◆ What needs to be done:
Gather every line holding the string "radians".

------------------------------

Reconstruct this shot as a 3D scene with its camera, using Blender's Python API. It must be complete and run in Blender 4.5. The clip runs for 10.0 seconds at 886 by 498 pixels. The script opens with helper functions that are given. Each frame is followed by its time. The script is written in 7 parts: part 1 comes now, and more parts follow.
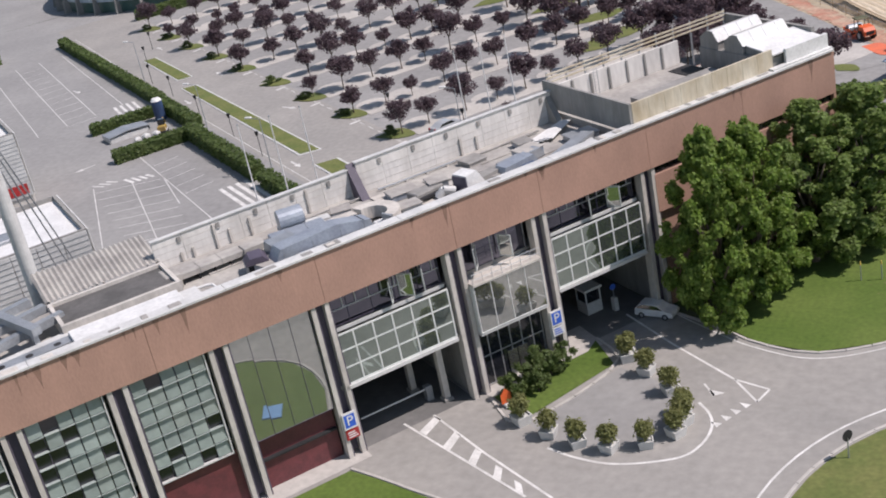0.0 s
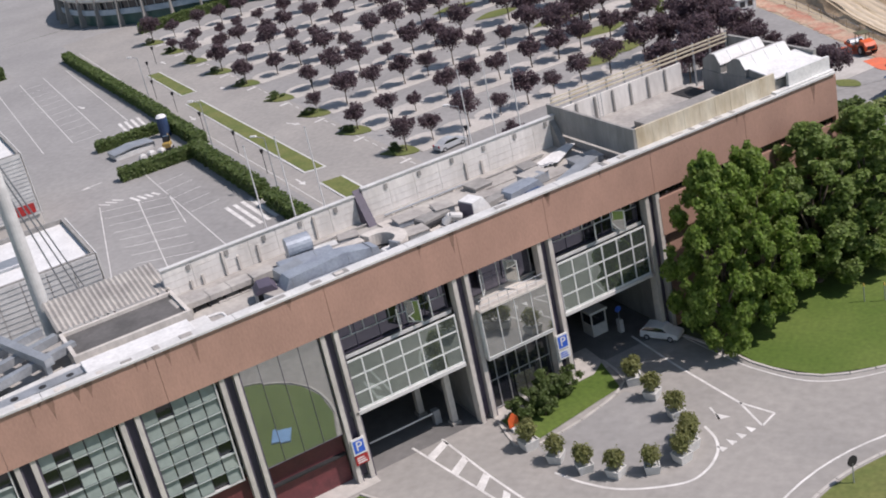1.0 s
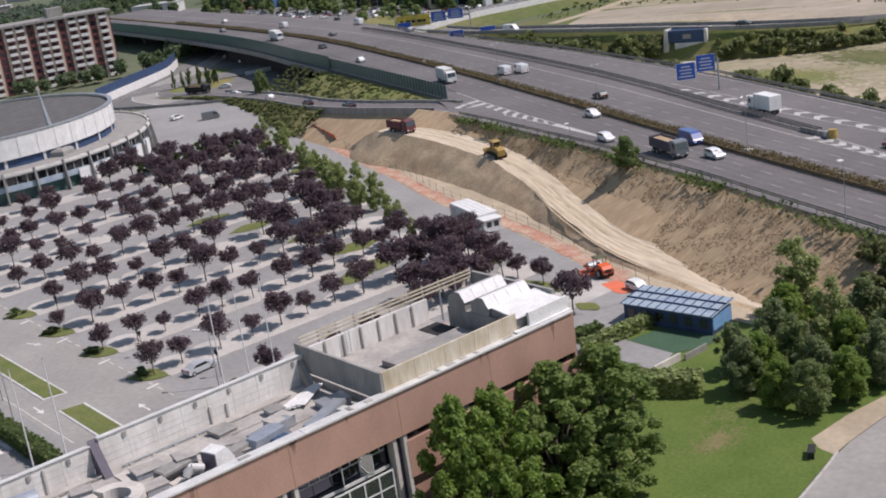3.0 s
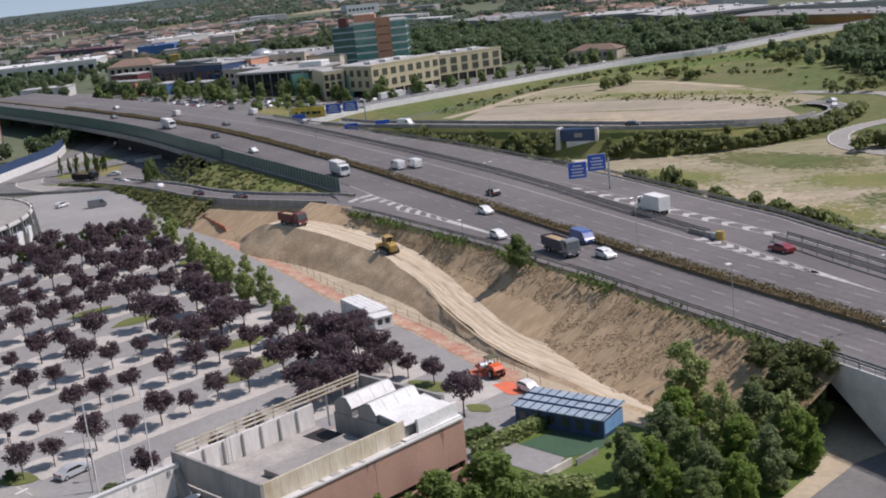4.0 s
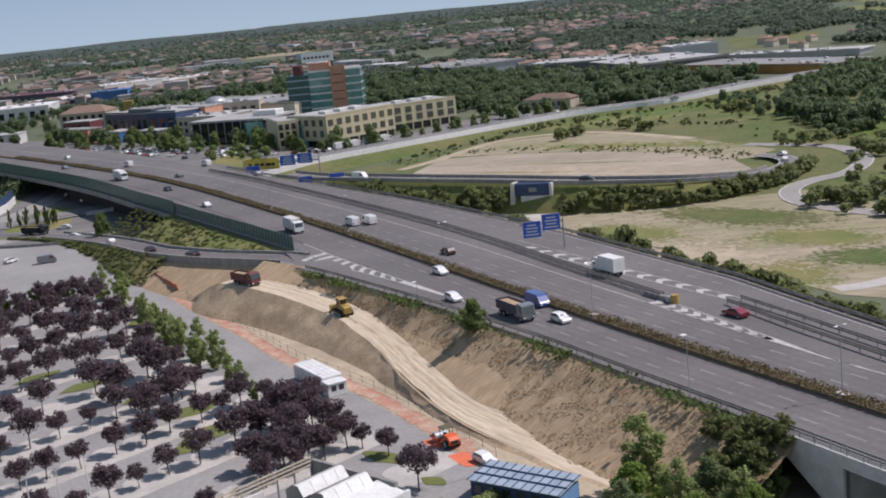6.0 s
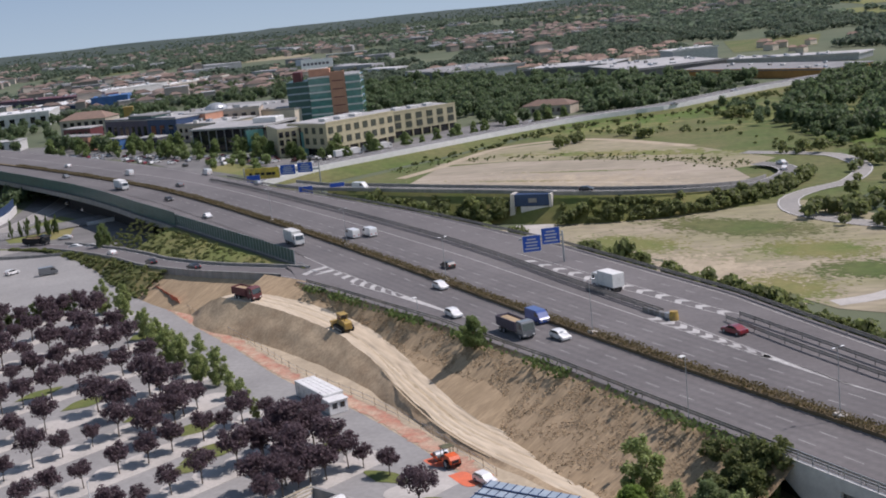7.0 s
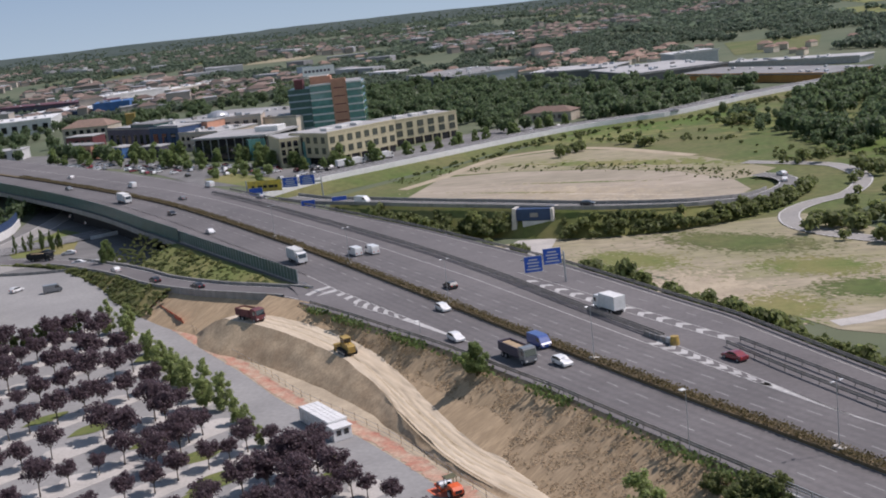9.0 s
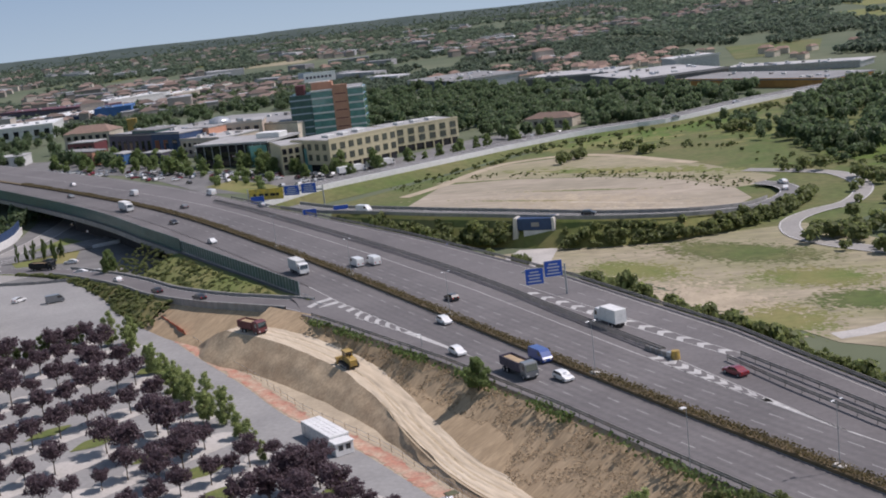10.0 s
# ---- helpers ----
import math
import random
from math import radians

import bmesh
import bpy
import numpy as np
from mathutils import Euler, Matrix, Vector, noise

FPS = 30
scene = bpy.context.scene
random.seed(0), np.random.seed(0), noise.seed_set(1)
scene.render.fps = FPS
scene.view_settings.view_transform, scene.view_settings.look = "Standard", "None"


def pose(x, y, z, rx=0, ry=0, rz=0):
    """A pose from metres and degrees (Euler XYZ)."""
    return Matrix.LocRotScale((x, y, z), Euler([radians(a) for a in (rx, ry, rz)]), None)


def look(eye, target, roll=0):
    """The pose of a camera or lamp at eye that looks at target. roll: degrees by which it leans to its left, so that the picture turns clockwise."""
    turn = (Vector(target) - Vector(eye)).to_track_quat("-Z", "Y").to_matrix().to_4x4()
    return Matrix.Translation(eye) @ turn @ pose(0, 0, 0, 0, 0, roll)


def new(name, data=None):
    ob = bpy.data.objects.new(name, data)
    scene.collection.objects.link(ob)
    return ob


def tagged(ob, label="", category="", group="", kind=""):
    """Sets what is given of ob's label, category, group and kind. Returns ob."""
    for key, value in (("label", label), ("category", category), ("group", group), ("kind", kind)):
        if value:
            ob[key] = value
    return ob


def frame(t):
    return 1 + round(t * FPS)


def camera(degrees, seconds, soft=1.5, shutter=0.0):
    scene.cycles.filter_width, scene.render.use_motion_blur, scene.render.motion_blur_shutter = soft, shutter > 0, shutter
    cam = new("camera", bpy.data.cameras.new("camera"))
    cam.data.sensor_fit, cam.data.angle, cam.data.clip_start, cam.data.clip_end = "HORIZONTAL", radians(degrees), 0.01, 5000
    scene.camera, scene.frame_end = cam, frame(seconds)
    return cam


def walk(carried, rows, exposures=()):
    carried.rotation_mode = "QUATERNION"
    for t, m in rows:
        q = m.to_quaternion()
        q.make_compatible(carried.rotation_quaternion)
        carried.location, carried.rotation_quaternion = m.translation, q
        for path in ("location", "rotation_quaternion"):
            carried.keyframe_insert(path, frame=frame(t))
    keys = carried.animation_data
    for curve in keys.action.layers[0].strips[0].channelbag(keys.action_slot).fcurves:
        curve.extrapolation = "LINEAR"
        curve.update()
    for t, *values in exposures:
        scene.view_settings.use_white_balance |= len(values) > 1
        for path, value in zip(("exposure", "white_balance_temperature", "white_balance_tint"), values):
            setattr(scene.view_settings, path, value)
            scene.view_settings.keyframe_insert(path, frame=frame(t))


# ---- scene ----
cam = camera(40.0, 10.0, soft=1.9)
PATH = [
    (0, (0.309, -4.23, 51.179), (-0.634, -2.658, 50.378), -12.0),
    (0.5, (0.277, -4.198, 52.257), (-0.665, -2.627, 51.457), -12.2),
    (1, (0.33, -4.289, 53.331), (-0.615, -2.717, 52.534), -12.4),
    (1.5, (0.449, -3.617, 54.122), (-0.438, -1.994, 53.361), -11.7),
    (2, (0.924, -1.852, 54.548), (0.134, -0.151, 53.854), -10.5),
    (2.5, (1.176, -1.487, 55.798), (0.491, 0.281, 55.161), -9.3),
    (3, (1.262, -1.218, 56.981), (0.68, 0.606, 56.404), -8.3),
    (3.2, (1.208, -0.812, 57.174), (0.664, 1.031, 56.623), -7.8),
    (4.3, (0.927, 2.842, 57.427), (0.56, 4.761, 56.997), -5.8),
    (4.5, (0.9, 3.393, 57.604), (0.552, 5.318, 57.188), -5.7),
    (5, (0.915, 4.007, 58.579), (0.591, 5.939, 58.177), -5.6),
    (5.5, (1.014, 4.065, 59.535), (0.687, 5.998, 59.135), -5.7),
    (7, (1.569, 3.619, 63.609), (1.239, 5.551, 63.212), -6.0),
    (7.5, (1.762, 3.55, 64.864), (1.432, 5.481, 64.465), -6.1),
    (8, (1.875, 3.446, 66.105), (1.544, 5.378, 65.707), -6.2),
    (8.5, (2.117, 3.218, 67.313), (1.783, 5.149, 66.916), -6.3),
    (9, (2.219, 3.19, 68.619), (1.885, 5.121, 68.219), -6.4),
    (9.5, (2.292, 3.128, 69.837), (1.958, 5.059, 69.437), -6.4),
    (10, (2.51, 3.049, 70.946), (2.174, 4.98, 70.549), -6.5),
]
walk(cam, [(t, look(e, g, r)) for t, e, g, r in PATH], [(0, 0.06, 6800, 21), (2.5, 0.02, 6800, 22), (5, -0.06, 6700, 22), (10, -0.08, 6650, 22)])

# ---- light ----
SUN_AZ, SUN_EL = radians(75), radians(55)          # azimuth from +Y towards +X
world = bpy.data.worlds.new("sky")
scene.world = world
world.use_nodes = True
wn = world.node_tree.nodes
sky = wn.new("ShaderNodeTexSky")
sky.sky_type, sky.sun_disc = "NISHITA", False
sky.sun_elevation, sky.sun_rotation = SUN_EL, SUN_AZ
sky.air_density, sky.dust_density, sky.ozone_density = 1.0, 0.3, 2.0
wn["Background"].inputs["Strength"].default_value = 0.105
tint = wn.new("ShaderNodeMix")
tint.data_type, tint.blend_type = "RGBA", "MULTIPLY"
tint.inputs["Factor"].default_value, tint.inputs["B"].default_value = 1.0, (1.25, 1.22, 1.05, 1)
world.node_tree.links.new(sky.outputs["Color"], tint.inputs["A"])
world.node_tree.links.new(tint.outputs["Result"], wn["Background"].inputs["Color"])
sun_dir = Vector((math.sin(SUN_AZ) * math.cos(SUN_EL), math.cos(SUN_AZ) * math.cos(SUN_EL), math.sin(SUN_EL)))
sun = new("sun", bpy.data.lights.new("sun", "SUN"))
sun.data.energy, sun.data.angle, sun.data.color = 4.3, radians(0.5), (1.0, 0.985, 0.945)
sun.matrix_world = look(sun_dir * 200, (0, 0, 0))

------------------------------

◆ Solution:
from math import radians
    return Matrix.LocRotScale((x, y, z), Euler([radians(a) for a in (rx, ry, rz)]), None)
    cam.data.sensor_fit, cam.data.angle, cam.data.clip_start, cam.data.clip_end = "HORIZONTAL", radians(degrees), 0.01, 5000
SUN_AZ, SUN_EL = radians(75), radians(55)          # azimuth from +Y towards +X
sun.data.energy, sun.data.angle, sun.data.color = 4.3, radians(0.5), (1.0, 0.985, 0.945)